As our preacher explained, when we worship God we take part in the glory and worship of those in Heaven – the souls, saints, and angels, as described in the Revelation of St. John, the Epistle for All Saints Day:
I beheld… a great multitude, which no man could number, of all nations and kindreds, and peoples, and tongues, stood before the throne, and before the Lamb, clothed with white robes, and palms in their hands, and cried with a loud voice, saying, Salvation to our God with sitteth upon the throne, and unto the Lamb. And all the angels stood around about the throne, and about the elders and the four living creatures, and fell before the throne on their faces, and worshipped God, saying, Amen: Blessing, and glory, and wisdom, and thanksgiving, and honour, and power, and might, be unto our God for ever and ever. Amen. (Rev. 7:2+)
In our earthly hour of liturgical worship, ritual choreographed like a dance incorporating all the earthly senses (hearing, seeing, touching, tasting, smelling), we worship outside of time with those before, those now, those to come.
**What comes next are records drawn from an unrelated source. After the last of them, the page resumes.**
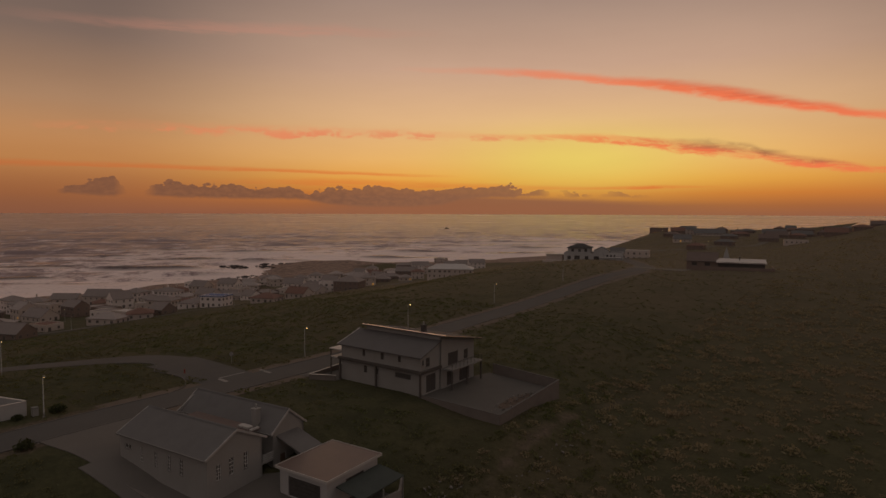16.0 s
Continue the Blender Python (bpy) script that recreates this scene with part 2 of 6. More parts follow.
# ---- materials ----
def surface(name, base, dark=None, rough=0.8, scale=1.0, fine=12.0, bump=0.15, spread=0.5, metal=0.0, spec=0.3, world=True, random_tint=0.0):
    """A surface with stains at one scale and grain at another."""
    m = bpy.data.materials.new(name)
    m.use_nodes = True
    t = m.node_tree
    t.nodes.clear()
    k = Nodes(t)
    co = k.node("ShaderNodeNewGeometry").outputs["Position"] if world else k.node("ShaderNodeTexCoord").outputs["Object"]
    dark = dark or tuple(c * 0.6 for c in base)
    a = k.noise(co, scale, 4.0, 0.6, 0.3)
    b = k.noise(co, fine, 3.0, 0.6)
    f = k.ramp(k.add(k.mul(a, 0.7), k.mul(b, 0.3)), 0.5 - spread * 0.5, 0.5 + spread * 0.5)
    col = k.mix(f, (*dark, 1.0), (*base, 1.0))
    if random_tint:
        r = k.node("ShaderNodeObjectInfo").outputs["Random"]
        col = k.mix(random_tint, col, k.mix(r, (0.55, 0.55, 0.55, 1), (1.25, 1.25, 1.25, 1)), "MULTIPLY")
    bs = k.node("ShaderNodeBsdfPrincipled")
    t.links.new(col, bs.inputs["Base Color"])
    k.put(bs.inputs["Roughness"], k.add(rough - 0.06, k.mul(b, 0.12)))
    bs.inputs["Metallic"].default_value = metal
    bs.inputs["Specular IOR Level"].default_value = spec
    if bump:
        bn = k.node("ShaderNodeBump")
        bn.inputs["Strength"].default_value = min(1.0, bump * 2)
        bn.inputs["Distance"].default_value = 0.05
        t.links.new(k.add(b, k.mul(a, 0.6)), bn.inputs["Height"])
        t.links.new(bn.outputs[0], bs.inputs["Normal"])
    out = k.node("ShaderNodeOutputMaterial")
    t.links.new(bs.outputs[0], out.inputs[0])
    return m


def glowing(name, colour, strength):
    m = bpy.data.materials.new(name)
    m.use_nodes = True
    t = m.node_tree
    t.nodes.clear()
    k = Nodes(t)
    e = k.node("ShaderNodeEmission")
    e.inputs[0].default_value, e.inputs[1].default_value = (*colour, 1), strength
    t.links.new(e.outputs[0], k.node("ShaderNodeOutputMaterial").inputs[0])
    return m


def glass(name, tint=(0.02, 0.022, 0.025), rough=0.06):
    """A window pane in front of a dark room."""
    m = bpy.data.materials.new(name)
    m.use_nodes = True
    bs = m.node_tree.nodes["Principled BSDF"]
    bs.inputs["Base Color"].default_value = (*tint, 1)
    bs.inputs["Roughness"].default_value = rough
    bs.inputs["IOR"].default_value = 1.5
    return m


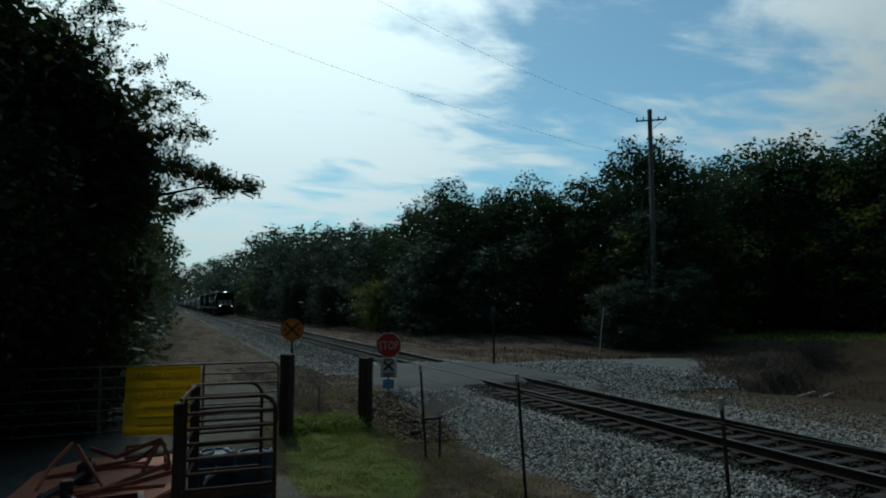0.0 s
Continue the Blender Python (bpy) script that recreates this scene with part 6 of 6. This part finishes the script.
def stock_pen():
    thing = empty("stock_pen", (0, 0, -0.75), "rusty tubular steel stock pen panels on stout posts", "pen")
    up = 0.75
    ya, yb = 8.1, 9.45
    tube_panel(thing, "front_panel", 0.27, 1.24, ya, 0.30 + up, 1.29 + up, 6, RUSTTUBE, 0.024)
    tube_panel(thing, "rear_panel", 0.42, 1.26, yb, 0.20 + up, 1.29 + up, 7, DARKTUBE, 0.022)
    part("post", Build().box((0.20, ya, 0.98 + 0.0), (0.11, 0.12, 1.30 + 0.75), 0.015).mesh("post", DARKTUBE), thing, "square dark steel post")
    part("post", Build().box((0.42, yb, 1.0), (0.12, 0.12, 2.06), 0.015).mesh("post", DARKTUBE), thing, "square dark steel post")
    for z in (0.32, 0.52, 0.74, 0.95, 1.12, 1.28):
        part("side_bar", Build().tube([(0.22, ya, z + up), (0.33, (ya + yb) / 2, z + up + 0.02), (0.42, yb, z + up)], 0.02, 7).mesh("side_bar", RUSTTUBE, True), thing)
    part("sill_beam", Build().box((0.72, ya, 0.24 + up), (1.06, 0.07, 0.09), 0.01).mesh("sill_beam", RUSTTUBE), thing)
    for x, y in ((1.24, ya), (1.26, yb)):
        part("leg", Build().tube([(x, y, -0.05), (x, y, 0.34 + up)], 0.026, 8).mesh("leg", RUSTTUBE, True), thing)
    part("floor_frame", Build().tube([(0.2, ya, 0.06), (1.24, ya, 0.06), (1.26, yb, 0.06), (0.42, yb, 0.06)], 0.03, 7, closed=True).mesh("floor_frame", RUSTTUBE, True), thing)


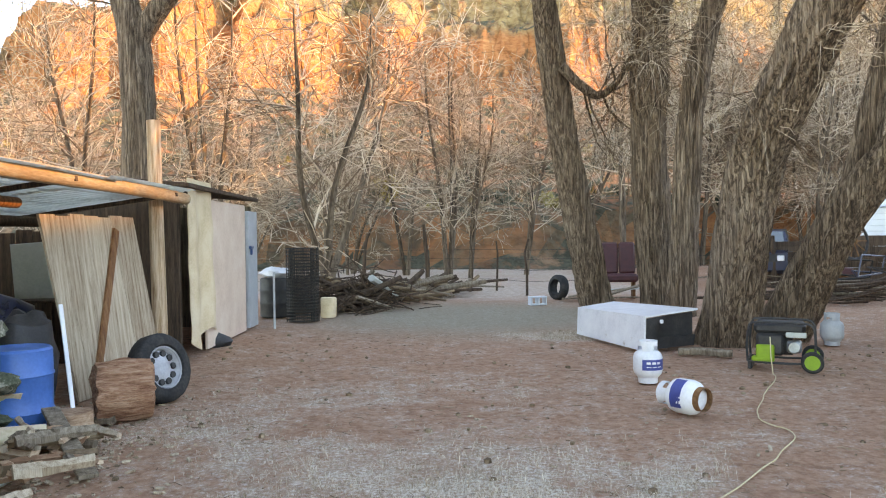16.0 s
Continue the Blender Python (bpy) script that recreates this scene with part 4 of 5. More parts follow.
m.add([a, b, c, d] + [p + Vector((0, 0, .022)) for p in (a, b, c, d)], [(3, 2, 1, 0), (4, 5, 6, 7), (0, 1, 5, 4), (1, 2, 6, 5), (2, 3, 7, 6), (3, 0, 4, 7)])
part("board", m, M_PALELATH, rack, "pale board along the foot", smooth=False)

skin = thing("sheepskin", "thick cream sheepskin draped over the lath rack", "sheepskin")
SPINE = smooth_line([(-2.86, 6.74, 1.22), (-2.84, 6.78, 1.27), (-2.77, 6.84, 1.32), (-2.64, 6.98, 1.35), (-2.48, 7.12, 1.34), (-2.38, 7.2, 1.24), (-2.35, 7.24, 1.08), (-2.34, 7.25, .93)], .03)
def wool_shape(i, a, s):
    u = i / (len(SPINE) - 1)
    e = min(1.0, 6 * u + .25, 6 * (1 - u) + .3)
    return e * (.92 + .22 * u) * (1 + .14 * noise.noise(Vector((math.cos(a) * 1.6, math.sin(a) * 1.6, s * 3))) + .07 * noise.noise(Vector((math.cos(a) * 5, math.sin(a) * 5, s * 12))))
m = Mesh()
tube(m, SPINE, .125, 40, True, wool_shape)
part("hide", m, M_WOOL, skin, angle=80)
fz = Mesh()
A, R = [], []
hide_v = m.v
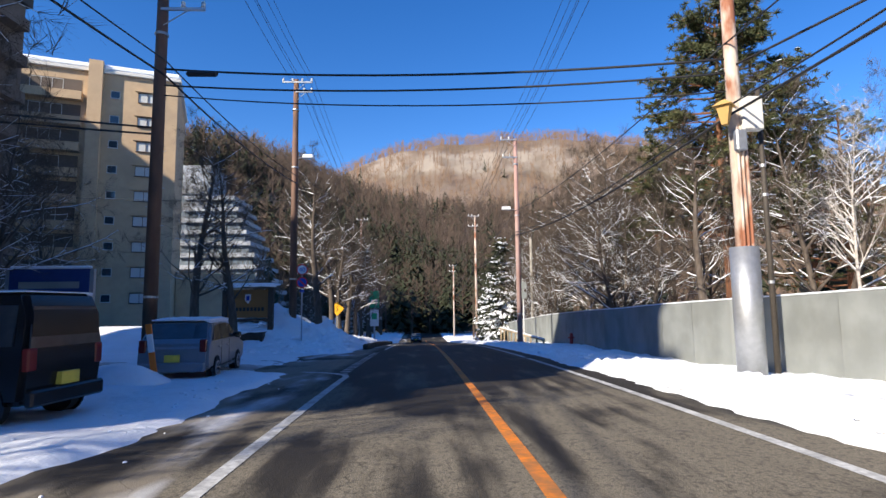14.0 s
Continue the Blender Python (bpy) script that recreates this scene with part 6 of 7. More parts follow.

We also worship deep inside time, in its very heart, the kernel of created life, deep within God himself as he enters deep within us. It is a pinpoint moment all pulled together as the Host is placed on the tongue and we sip from the chalice.
Time is telescoped on a Sunday morning in a simple church, so that when we leave the sacred and re-enter the worldly rushing world around us, where time devours seconds on a dial or falls into the abyss of a digital screen, gone – when we re-enter our ordinary comings and goings – we bring that timeless telescopic moment with us. We carry that jeweled moment, and all the jeweled moments of worship, collected in each of us, recreating us to be who we truly are. We become further sculpted and more defined. We have been fed and enriched and changed each time we join this host of witnesses, each time we sing our songs of worship as one voice:For all the saints, who from their labors rest, Who thee….. by faith before the world confessed, Thy Name, O Jesus, be for ev – er blest, Al – le – lu – ia, al – le – lu – ia! (#126, 1940 Episcopal Hymnal)
Our preacher spoke of the tortures of the early saints, their long, drawn-out martyrdoms as they confessed the lordship of Jesus of Nazareth. We look around our world today and see similar Christian martyrdoms, but we feel safe on our own soil. So far. Would we deny our faith? We wonder on days like today, when we recall Tertullian’s “the blood of the martyrs is the seed of the Church.” We are thankful for these saints, for where would we be today without them?
Time would be a dull thing, scattered and meaningless, with no end in sight and too many ends in sight. We would be devoured by the noise and rush of the world or simply our own silent pride. We would be blind to beauty, truth, goodness. We would not see God, and so we would not appreciate the life he has given us; life would be cheap.
And so, in a way, All Saints is a prelude to Thanksgiving for, while every Eucharist is a festival of thanksgiving, today is a day in which we give special thanks for that emerald moment of worship promised, that moment we join with the heavenly host in the worship of God with the great Communion of Saints.